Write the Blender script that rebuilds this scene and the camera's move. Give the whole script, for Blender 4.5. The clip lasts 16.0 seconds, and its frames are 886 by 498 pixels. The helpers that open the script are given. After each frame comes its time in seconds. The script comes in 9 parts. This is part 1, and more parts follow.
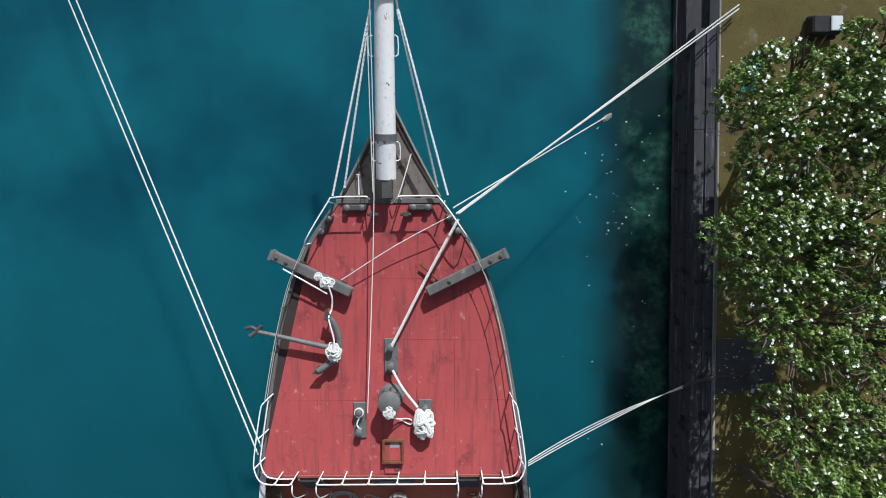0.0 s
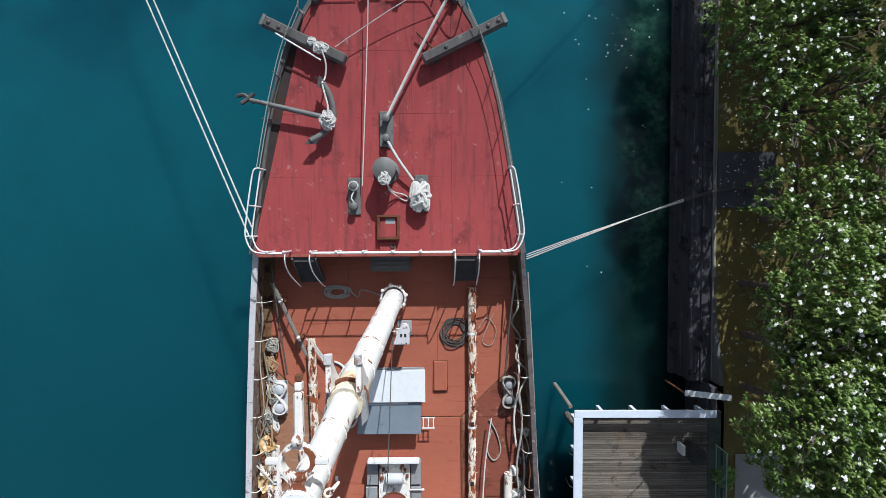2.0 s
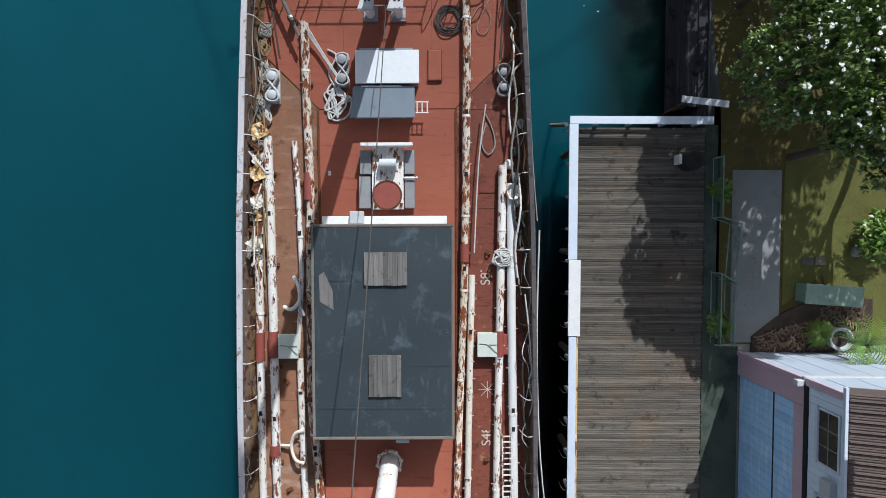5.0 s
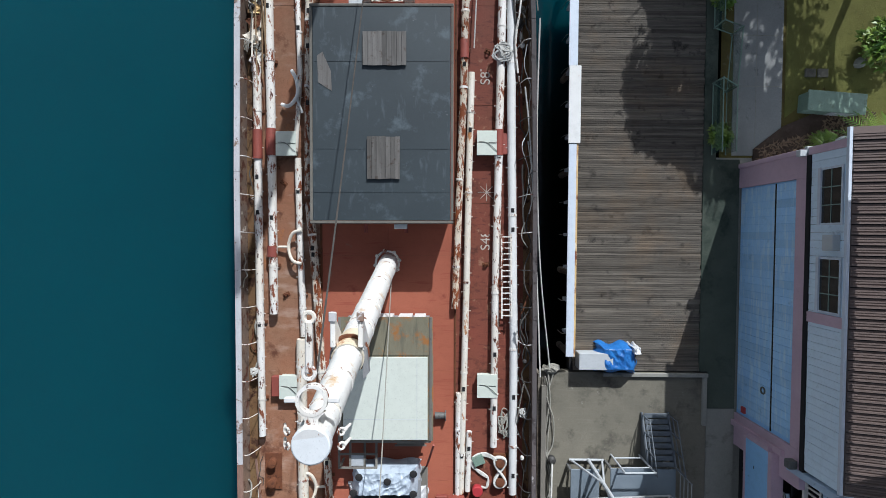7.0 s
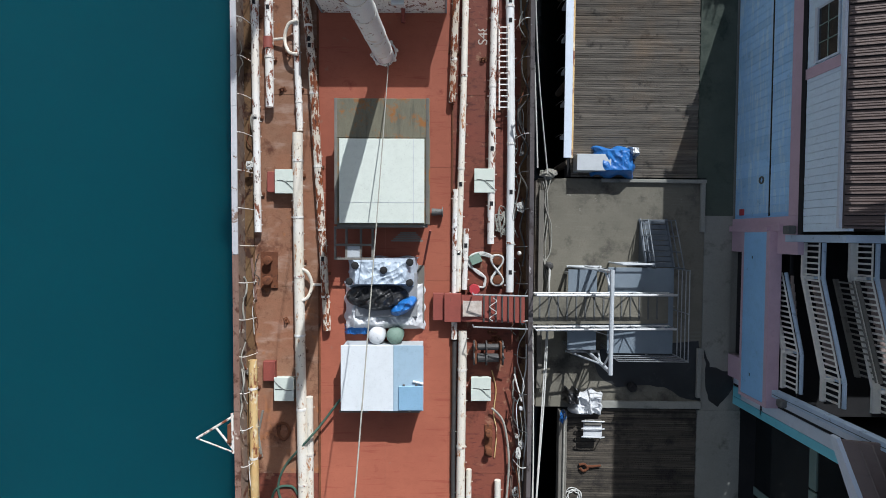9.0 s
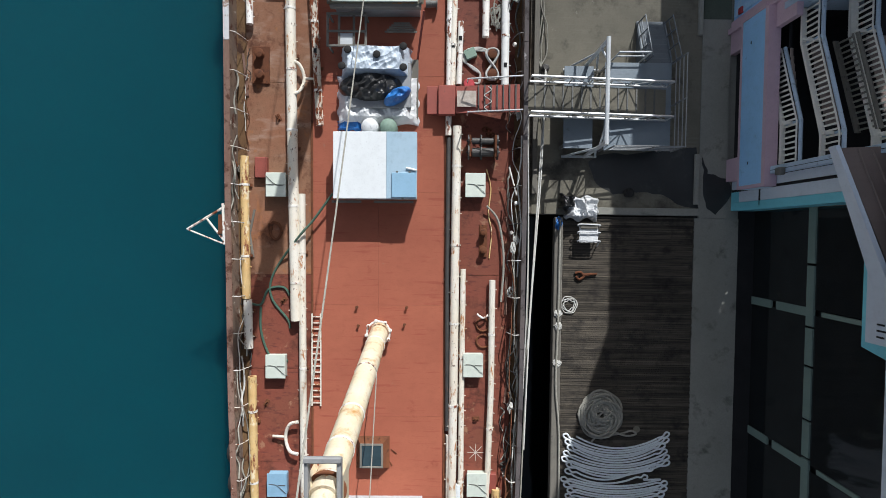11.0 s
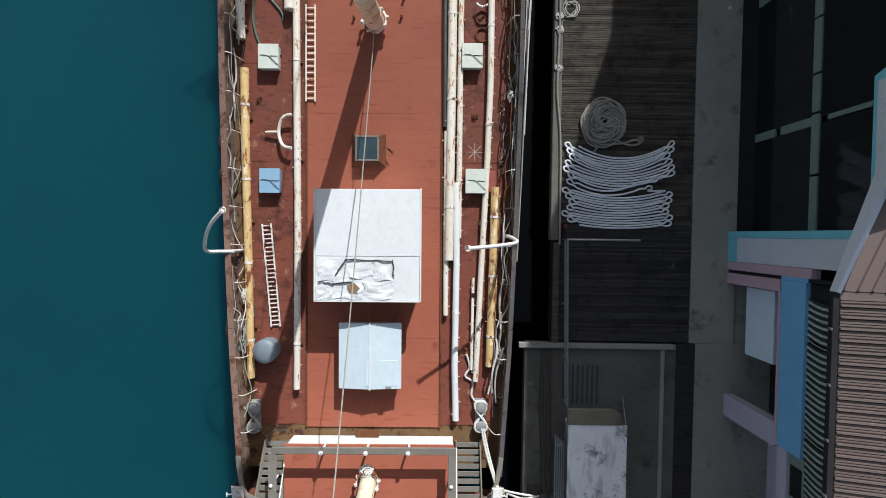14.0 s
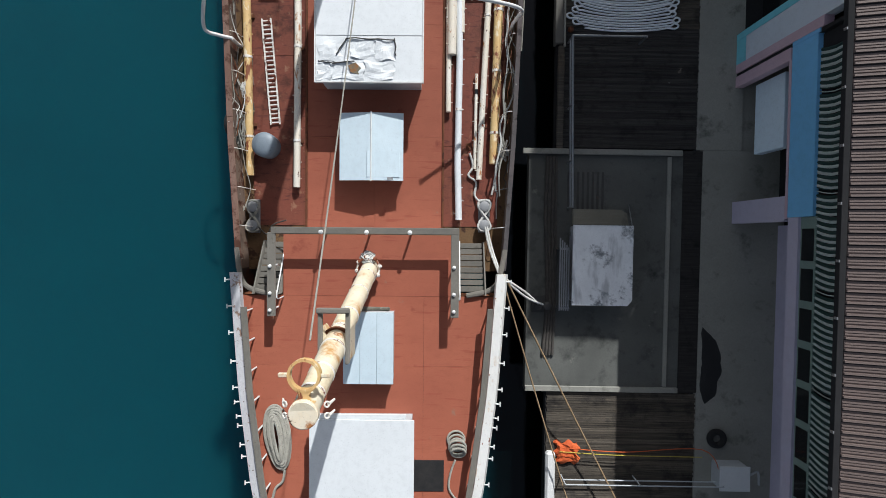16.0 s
◇ ◇ ◇
Task directions: Transcribe the listing in full and omit the pictures.

Full response:
Write the Blender script that rebuilds this scene and the camera's move. Give the whole script, for Blender 4.5. The clip lasts 16.0 seconds, and its frames are 886 by 498 pixels. The helpers that open the script are given. After each frame comes its time in seconds. The script comes in 9 parts. This is part 1, and more parts follow.
0.0 s
2.0 s
5.0 s
7.0 s
9.0 s
11.0 s
14.0 s
16.0 s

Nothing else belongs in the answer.